Stocks plunged Friday for a third straight day, supposedly because of some Trump tweets calculated to goad China into a face-saving trade deal. There was good news on the jobs front, but it apparently wasn’t good enough to counteract investors’ nascent zeal for dumping shares. Gurus who routinely tune out the headlines in order to pay closer attention to technical indicators know better. For it is not “the news” that drives the markets, but the opposite — i.e., the cyclically ordained ups and downs of stocks color our interpretation of the news. Indeed, no one would have cared much about Trump’s latest trade-war salvo on Twitter if stocks had been moving higher last week. But they weren’t. The broad averages were falling hard after cresting an inch from some technically derived targets that had been well disseminated in the trading world.

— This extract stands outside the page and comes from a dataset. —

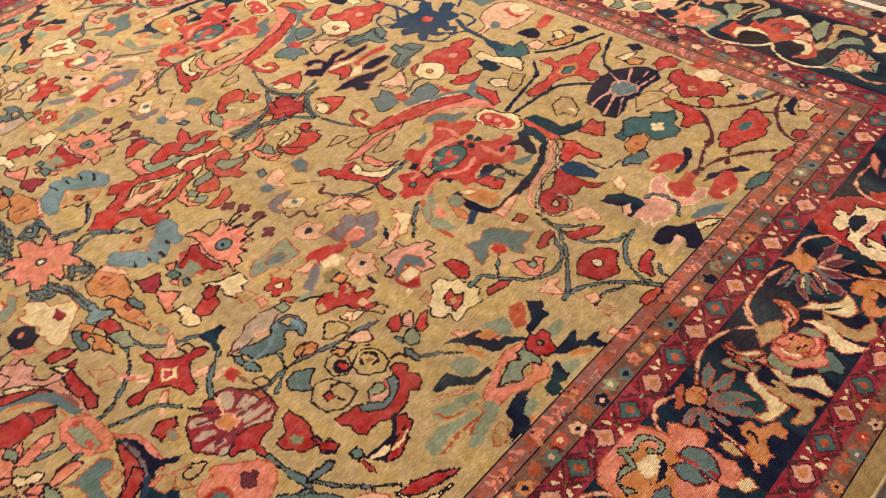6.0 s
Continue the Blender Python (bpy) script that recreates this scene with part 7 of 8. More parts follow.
motif("palmette"); patch("slate:rust", (1.011, -.391), (1.046, -.379), (1.076, -.383), (1.095, -.409), (1.106, -.436), (1.131, -.445), (1.136, -.47), (1.109, -.462), (1.087, -.457), (1.069, -.476), (1.07, -.45), (1.06, -.425), (1.032, -.404)); patch("red-", (1.015, -.431), (1.04, -.413), (1.074, -.425), (1.067, -.448), (1.081, -.466), (1.109, -.483), (1.115, -.509), (1.1, -.521), (1.074, -.513), (1.057, -.521), (1.032, -.52), (.993, -.511), (.929, -.493), (.899, -.504), (.874, -.517), (.854, -.533), (.843, -.513), (.87, -.485), (.867, -.462), (.877, -.442), (.914, -.435), (.915, -.462), (.94, -.471), (.982, -.462)); patch("red-", (.802, -.496), (.838, -.515), (.856, -.542), (.894, -.526), (.934, -.507), (1.003, -.516), (1.033, -.53), (1.047, -.57), (1.076, -.6), (1.117, -.614), (1.126, -.631), (1.108, -.648), (1.086, -.646), (1.097, -.667), (1.086, -.684), (1.052, -.7), (1.02, -.693), (.998, -.67), (.99, -.647), (.969, -.653), (.939, -.656), (.914, -.68), (.888, -.672), (.888, -.64), (.877, -.617), (.865, -.594), (.832, -.603), (.805, -.622), (.777, -.593), (.749, -.577), (.752, -.549), (.776, -.543), (.794, -.53)); stroke("salmon-", .013, "e", (.879, -.519), (.929, -.493), (.976, -.498), (1.016, -.508)); stroke("salmon-", .013, "e", (1.031, -.443), (1.041, -.469), (1.035, -.514)); stroke("salmon-", .013, "e", (.888, -.592), (.914, -.615), (.949, -.626), (.989, -.61)); stroke("salmon-", .013, "e", (1.042, -.594), (1.041, -.63), (1.047, -.658), (1.081, -.655)); stroke("salmon-", .013, "e", (.861, -.535), (.819, -.539)); stroke("salmon-", .013, "e", (.799, -.61), (.831, -.597), (.86, -.594)); patch("teal", (.846, -.559), (.89, -.546), (.911, -.525), (.943, -.513), (.978, -.518), (1.004, -.539), (1.009, -.566), (.983, -.587), (.956, -.592), (.924, -.595), (.898, -.577), (.879, -.567), (.853, -.569)); patch("sage-", (.853, -.56), (.886, -.549), (.897, -.556), (.875, -.563)); patch("sage-", (.915, -.521), (.935, -.518), (.935, -.541), (.918, -.543)); patch("sage-", (.916, -.576), (.941, -.575), (.939, -.59), (.917, -.587)); patch("red-", (.903, -.545), (.937, -.549), (.961, -.536), (.98, -.535), (.958, -.553), (.969, -.566), (.968, -.58), (.941, -.575), (.917, -.563)); disc("navy-", 1.017, -.539, .011); disc("navy-", 1.025, -.57, .011); disc("navy-", 1.052, -.542, .011); disc("navy-", 1.057, -.565, .011); disc("slate", .804, -.556, .01); patch("night-", (.847, -.499), (.869, -.489), (.877, -.508), (.855, -.518)); patch("night-", (.852, -.599), (.875, -.598), (.886, -.623), (.871, -.629), (.869, -.611)); patch("slate-", (.936, -.45), (.96, -.432), (.991, -.426), (.972, -.447), (.955, -.455)); patch("navy-", (.948, -.665), (.98, -.654), (.997, -.666), (.998, -.687), (.973, -.687), (.954, -.677)); patch("night-", (1.051, -.654), (1.067, -.636), (1.08, -.641), (1.067, -.659))
motif("claw"); patch("navy-", (1.088, -.645), (1.125, -.656), (1.149, -.637), (1.175, -.638), (1.11, -.736), (1.093, -.731), (1.097, -.706), (1.109, -.679), (1.096, -.662)); patch("slate-", (1.05, -.716), (1.085, -.719), (1.094, -.735), (1.063, -.736)); stroke("navy-", .012, "e", (1.004, -.682), (1, -.717), (.997, -.741))
motif("cartouche"); patch("cream", (1.126, -.492), (1.16, -.481), (1.184, -.487), (1.192, -.533), (1.214, -.569), (1.209, -.597), (1.181, -.625), (1.154, -.62), (1.137, -.597), (1.13, -.56), (1.119, -.526)); patch("red:rust", (1.132, -.507), (1.157, -.498), (1.171, -.508), (1.185, -.545), (1.186, -.583), (1.18, -.603), (1.151, -.606), (1.139, -.575), (1.126, -.536)); disc("rose-", 1.156, -.52, .008); disc("rose-", 1.158, -.552, .008); disc("rose-", 1.15, -.581, .008)
motif("leaf"); patch("red", (.681, -.308), (.714, -.325), (.722, -.352), (.745, -.344), (.777, -.359), (.765, -.38), (.739, -.376), (.74, -.405), (.757, -.44), (.776, -.464), (.819, -.473), (.773, -.484), (.747, -.472), (.732, -.433), (.713, -.404), (.695, -.369), (.698, -.346), (.673, -.329)); patch("cream", (.744, -.371), (.772, -.371), (.761, -.404), (.781, -.439), (.832, -.463), (.865, -.467), (.814, -.475), (.769, -.466), (.751, -.432), (.743, -.4))
motif("leaf"); patch("salmon", (.81, -.352), (.818, -.369), (.818, -.401), (.828, -.433), (.858, -.455), (.816, -.444), (.795, -.417), (.79, -.385))
motif("leaf"); patch("salmon", (.752, -.335), (.803, -.327), (.85, -.324), (.922, -.325), (.997, -.339), (.961, -.353), (.899, -.347), (.846, -.35), (.805, -.353))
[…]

Cycles master Peter Eliades’ target, for one. We published a chart from him weeks ago, and again last week, that has been magically calling important tops and bottoms in the New York Composite Index since the bull market began in 2009. Here’s a year’s worth if you’re skeptical. We put out a corresponding target of our own on July 23 that came within three ticks of nailing the recent 3029.50 top of the E-Mini S&Ps’ 115-point dive last week. Although no guru can claim to understand the mysterious forces that make these targets work, work they do, often with amazing accuracy.
Now watch what happens in the weeks and months ahead as stocks continue to fall. This will not merely color the news, but impel it. Specifically, it will force the hand of the Open Market Committee, which has tried to mask its spinelessness with faint protests of reluctance. This clumsy kabuki — a literal enactment of the old saw, “Whip me, beat me, make me write bad checks” — has fooled no one, least of all investors. They know the banksters will give in if stocks fall far enough. But with Europe and China sliding deeper into recession, monetary easing will have only a muted effect, not only on stocks, but on economic growth.
As for the trade war, it is already starting to suck the oxygen from the global economy. Shares will rally from time to time nonetheless, ostensibly because of progress on the tariff front but in reality because of cyclical moods swings. The larger trend, however, will be down. The still-unspeakable prospect is that the bull market’s death will scuttle Trump’s re-election. Comes the day when investors start visualizing Elizabeth Warren or Bernie in the White House, there will be no bottom for the stock market and no end to its bad days. In the meantime, enjoy whatever last-gasp rallies may remain before the selling turns ugly. It could begin with a shot across the bow such as occurred when Babson’s break sent stocks plummeting one memorable day in September 1929, seven weeks before Black Monday. Perhaps last week’s selloff was the beginning of our Babson’s Break?